OBJECTIVE
Pictures in the data below are not part of the copy; transcribe everything else exactly.

MATERIAL
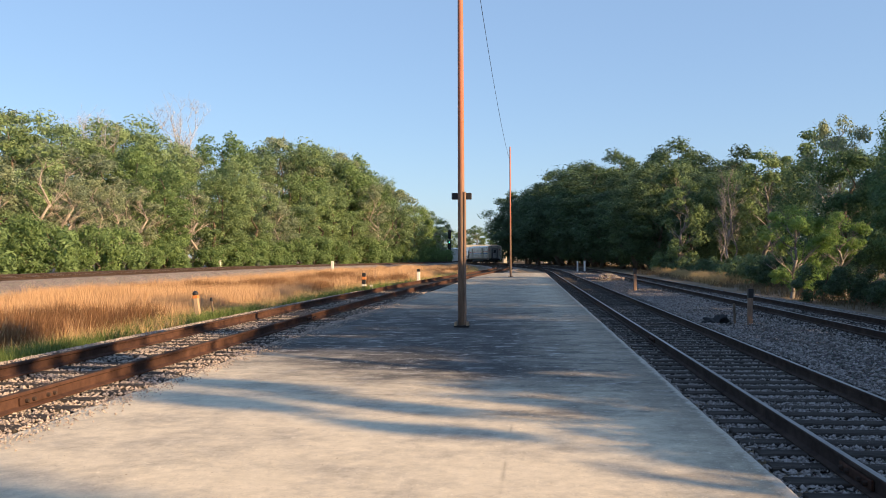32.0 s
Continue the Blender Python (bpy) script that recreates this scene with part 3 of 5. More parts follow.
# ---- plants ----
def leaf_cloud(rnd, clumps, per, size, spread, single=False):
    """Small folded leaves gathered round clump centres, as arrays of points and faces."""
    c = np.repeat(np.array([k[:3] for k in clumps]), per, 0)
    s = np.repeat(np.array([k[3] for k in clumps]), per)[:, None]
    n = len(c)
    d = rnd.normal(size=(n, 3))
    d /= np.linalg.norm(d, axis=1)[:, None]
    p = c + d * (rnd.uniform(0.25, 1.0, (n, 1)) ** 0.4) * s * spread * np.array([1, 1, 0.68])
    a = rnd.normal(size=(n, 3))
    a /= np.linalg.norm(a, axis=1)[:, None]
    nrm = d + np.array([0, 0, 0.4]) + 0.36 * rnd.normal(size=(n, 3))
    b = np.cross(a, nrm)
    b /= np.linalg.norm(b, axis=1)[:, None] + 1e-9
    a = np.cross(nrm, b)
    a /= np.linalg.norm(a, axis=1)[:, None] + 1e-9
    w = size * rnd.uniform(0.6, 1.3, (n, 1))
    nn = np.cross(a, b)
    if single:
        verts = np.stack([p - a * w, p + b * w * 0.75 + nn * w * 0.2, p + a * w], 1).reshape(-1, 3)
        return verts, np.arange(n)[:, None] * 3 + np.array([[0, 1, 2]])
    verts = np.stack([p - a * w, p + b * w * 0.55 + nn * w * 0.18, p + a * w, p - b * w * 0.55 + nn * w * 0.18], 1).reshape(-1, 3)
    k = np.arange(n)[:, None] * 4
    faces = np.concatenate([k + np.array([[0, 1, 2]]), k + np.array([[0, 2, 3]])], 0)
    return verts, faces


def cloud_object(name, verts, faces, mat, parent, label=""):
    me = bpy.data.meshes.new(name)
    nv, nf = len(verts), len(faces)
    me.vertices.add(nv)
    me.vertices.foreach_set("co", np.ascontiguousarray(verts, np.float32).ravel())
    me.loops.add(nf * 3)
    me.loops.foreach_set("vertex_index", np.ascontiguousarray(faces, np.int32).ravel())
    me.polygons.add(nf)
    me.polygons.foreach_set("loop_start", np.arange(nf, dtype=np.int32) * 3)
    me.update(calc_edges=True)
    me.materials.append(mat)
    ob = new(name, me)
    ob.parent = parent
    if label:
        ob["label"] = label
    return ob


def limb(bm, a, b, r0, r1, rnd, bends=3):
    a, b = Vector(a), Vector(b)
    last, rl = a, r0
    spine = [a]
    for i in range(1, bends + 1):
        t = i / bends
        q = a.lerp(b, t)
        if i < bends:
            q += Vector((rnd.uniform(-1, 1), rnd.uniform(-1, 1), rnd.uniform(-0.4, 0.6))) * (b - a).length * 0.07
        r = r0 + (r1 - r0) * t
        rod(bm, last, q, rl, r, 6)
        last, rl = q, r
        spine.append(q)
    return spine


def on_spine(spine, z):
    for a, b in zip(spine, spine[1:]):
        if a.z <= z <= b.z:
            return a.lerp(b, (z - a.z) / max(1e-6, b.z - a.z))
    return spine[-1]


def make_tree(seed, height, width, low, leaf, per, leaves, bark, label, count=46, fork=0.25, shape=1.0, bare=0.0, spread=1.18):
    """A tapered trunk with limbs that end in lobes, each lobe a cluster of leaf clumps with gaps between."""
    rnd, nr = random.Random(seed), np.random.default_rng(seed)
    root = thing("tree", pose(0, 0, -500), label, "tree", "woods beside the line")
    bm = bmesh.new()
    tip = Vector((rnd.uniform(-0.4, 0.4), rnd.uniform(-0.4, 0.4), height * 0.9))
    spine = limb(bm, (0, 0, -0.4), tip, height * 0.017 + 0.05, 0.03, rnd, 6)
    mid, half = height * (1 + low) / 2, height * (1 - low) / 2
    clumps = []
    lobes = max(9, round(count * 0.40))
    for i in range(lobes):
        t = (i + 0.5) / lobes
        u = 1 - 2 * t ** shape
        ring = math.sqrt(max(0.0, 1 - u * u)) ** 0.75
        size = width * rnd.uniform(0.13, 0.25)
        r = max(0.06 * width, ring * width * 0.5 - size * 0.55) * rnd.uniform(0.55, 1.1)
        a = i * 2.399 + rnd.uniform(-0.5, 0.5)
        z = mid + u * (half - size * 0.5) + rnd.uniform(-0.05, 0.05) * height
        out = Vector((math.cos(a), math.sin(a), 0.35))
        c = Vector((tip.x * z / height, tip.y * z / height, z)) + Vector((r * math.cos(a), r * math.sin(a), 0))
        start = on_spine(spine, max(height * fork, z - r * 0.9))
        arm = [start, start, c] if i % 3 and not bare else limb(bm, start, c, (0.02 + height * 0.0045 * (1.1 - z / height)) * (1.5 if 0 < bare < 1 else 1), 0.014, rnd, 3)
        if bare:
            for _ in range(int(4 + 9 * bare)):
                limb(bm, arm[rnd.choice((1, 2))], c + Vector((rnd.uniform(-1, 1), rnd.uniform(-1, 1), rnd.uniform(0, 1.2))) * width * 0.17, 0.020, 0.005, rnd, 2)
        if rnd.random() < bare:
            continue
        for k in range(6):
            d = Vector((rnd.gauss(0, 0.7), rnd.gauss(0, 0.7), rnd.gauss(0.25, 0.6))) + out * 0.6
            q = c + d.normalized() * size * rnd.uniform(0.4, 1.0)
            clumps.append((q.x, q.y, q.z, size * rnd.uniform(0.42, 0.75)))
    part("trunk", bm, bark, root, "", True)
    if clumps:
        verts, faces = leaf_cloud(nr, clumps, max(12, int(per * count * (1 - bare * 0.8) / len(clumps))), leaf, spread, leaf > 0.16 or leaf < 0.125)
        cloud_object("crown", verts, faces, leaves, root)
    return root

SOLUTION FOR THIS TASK
32.0 s
Continue the Blender Python (bpy) script that recreates this scene with part 3 of 5. More parts follow.
# ---- plants ----
def leaf_cloud(rnd, clumps, per, size, spread, single=False):
    """Small folded leaves gathered round clump centres, as arrays of points and faces."""
    c = np.repeat(np.array([k[:3] for k in clumps]), per, 0)
    s = np.repeat(np.array([k[3] for k in clumps]), per)[:, None]
    n = len(c)
    d = rnd.normal(size=(n, 3))
    d /= np.linalg.norm(d, axis=1)[:, None]
    p = c + d * (rnd.uniform(0.25, 1.0, (n, 1)) ** 0.4) * s * spread * np.array([1, 1, 0.68])
    a = rnd.normal(size=(n, 3))
    a /= np.linalg.norm(a, axis=1)[:, None]
    nrm = d + np.array([0, 0, 0.4]) + 0.36 * rnd.normal(size=(n, 3))
    b = np.cross(a, nrm)
    b /= np.linalg.norm(b, axis=1)[:, None] + 1e-9
    a = np.cross(nrm, b)
    a /= np.linalg.norm(a, axis=1)[:, None] + 1e-9
    w = size * rnd.uniform(0.6, 1.3, (n, 1))
    nn = np.cross(a, b)
    if single:
        verts = np.stack([p - a * w, p + b * w * 0.75 + nn * w * 0.2, p + a * w], 1).reshape(-1, 3)
        return verts, np.arange(n)[:, None] * 3 + np.array([[0, 1, 2]])
    verts = np.stack([p - a * w, p + b * w * 0.55 + nn * w * 0.18, p + a * w, p - b * w * 0.55 + nn * w * 0.18], 1).reshape(-1, 3)
    k = np.arange(n)[:, None] * 4
    faces = np.concatenate([k + np.array([[0, 1, 2]]), k + np.array([[0, 2, 3]])], 0)
    return verts, faces


def cloud_object(name, verts, faces, mat, parent, label=""):
    me = bpy.data.meshes.new(name)
    nv, nf = len(verts), len(faces)
    me.vertices.add(nv)
    me.vertices.foreach_set("co", np.ascontiguousarray(verts, np.float32).ravel())
    me.loops.add(nf * 3)
    me.loops.foreach_set("vertex_index", np.ascontiguousarray(faces, np.int32).ravel())
    me.polygons.add(nf)
    me.polygons.foreach_set("loop_start", np.arange(nf, dtype=np.int32) * 3)
    me.update(calc_edges=True)
    me.materials.append(mat)
    ob = new(name, me)
    ob.parent = parent
    if label:
        ob["label"] = label
    return ob


def limb(bm, a, b, r0, r1, rnd, bends=3):
    a, b = Vector(a), Vector(b)
    last, rl = a, r0
    spine = [a]
    for i in range(1, bends + 1):
        t = i / bends
        q = a.lerp(b, t)
        if i < bends:
            q += Vector((rnd.uniform(-1, 1), rnd.uniform(-1, 1), rnd.uniform(-0.4, 0.6))) * (b - a).length * 0.07
        r = r0 + (r1 - r0) * t
        rod(bm, last, q, rl, r, 6)
        last, rl = q, r
        spine.append(q)
    return spine


def on_spine(spine, z):
    for a, b in zip(spine, spine[1:]):
        if a.z <= z <= b.z:
            return a.lerp(b, (z - a.z) / max(1e-6, b.z - a.z))
    return spine[-1]


def make_tree(seed, height, width, low, leaf, per, leaves, bark, label, count=46, fork=0.25, shape=1.0, bare=0.0, spread=1.18):
    """A tapered trunk with limbs that end in lobes, each lobe a cluster of leaf clumps with gaps between."""
    rnd, nr = random.Random(seed), np.random.default_rng(seed)
    root = thing("tree", pose(0, 0, -500), label, "tree", "woods beside the line")
    bm = bmesh.new()
    tip = Vector((rnd.uniform(-0.4, 0.4), rnd.uniform(-0.4, 0.4), height * 0.9))
    spine = limb(bm, (0, 0, -0.4), tip, height * 0.017 + 0.05, 0.03, rnd, 6)
    mid, half = height * (1 + low) / 2, height * (1 - low) / 2
    clumps = []
    lobes = max(9, round(count * 0.40))
    for i in range(lobes):
        t = (i + 0.5) / lobes
        u = 1 - 2 * t ** shape
        ring = math.sqrt(max(0.0, 1 - u * u)) ** 0.75
        size = width * rnd.uniform(0.13, 0.25)
        r = max(0.06 * width, ring * width * 0.5 - size * 0.55) * rnd.uniform(0.55, 1.1)
        a = i * 2.399 + rnd.uniform(-0.5, 0.5)
        z = mid + u * (half - size * 0.5) + rnd.uniform(-0.05, 0.05) * height
        out = Vector((math.cos(a), math.sin(a), 0.35))
        c = Vector((tip.x * z / height, tip.y * z / height, z)) + Vector((r * math.cos(a), r * math.sin(a), 0))
        start = on_spine(spine, max(height * fork, z - r * 0.9))
        arm = [start, start, c] if i % 3 and not bare else limb(bm, start, c, (0.02 + height * 0.0045 * (1.1 - z / height)) * (1.5 if 0 < bare < 1 else 1), 0.014, rnd, 3)
        if bare:
            for _ in range(int(4 + 9 * bare)):
                limb(bm, arm[rnd.choice((1, 2))], c + Vector((rnd.uniform(-1, 1), rnd.uniform(-1, 1), rnd.uniform(0, 1.2))) * width * 0.17, 0.020, 0.005, rnd, 2)
        if rnd.random() < bare:
            continue
        for k in range(6):
            d = Vector((rnd.gauss(0, 0.7), rnd.gauss(0, 0.7), rnd.gauss(0.25, 0.6))) + out * 0.6
            q = c + d.normalized() * size * rnd.uniform(0.4, 1.0)
            clumps.append((q.x, q.y, q.z, size * rnd.uniform(0.42, 0.75)))
    part("trunk", bm, bark, root, "", True)
    if clumps:
        verts, faces = leaf_cloud(nr, clumps, max(12, int(per * count * (1 - bare * 0.8) / len(clumps))), leaf, spread, leaf > 0.16 or leaf < 0.125)
        cloud_object("crown", verts, faces, leaves, root)
    return root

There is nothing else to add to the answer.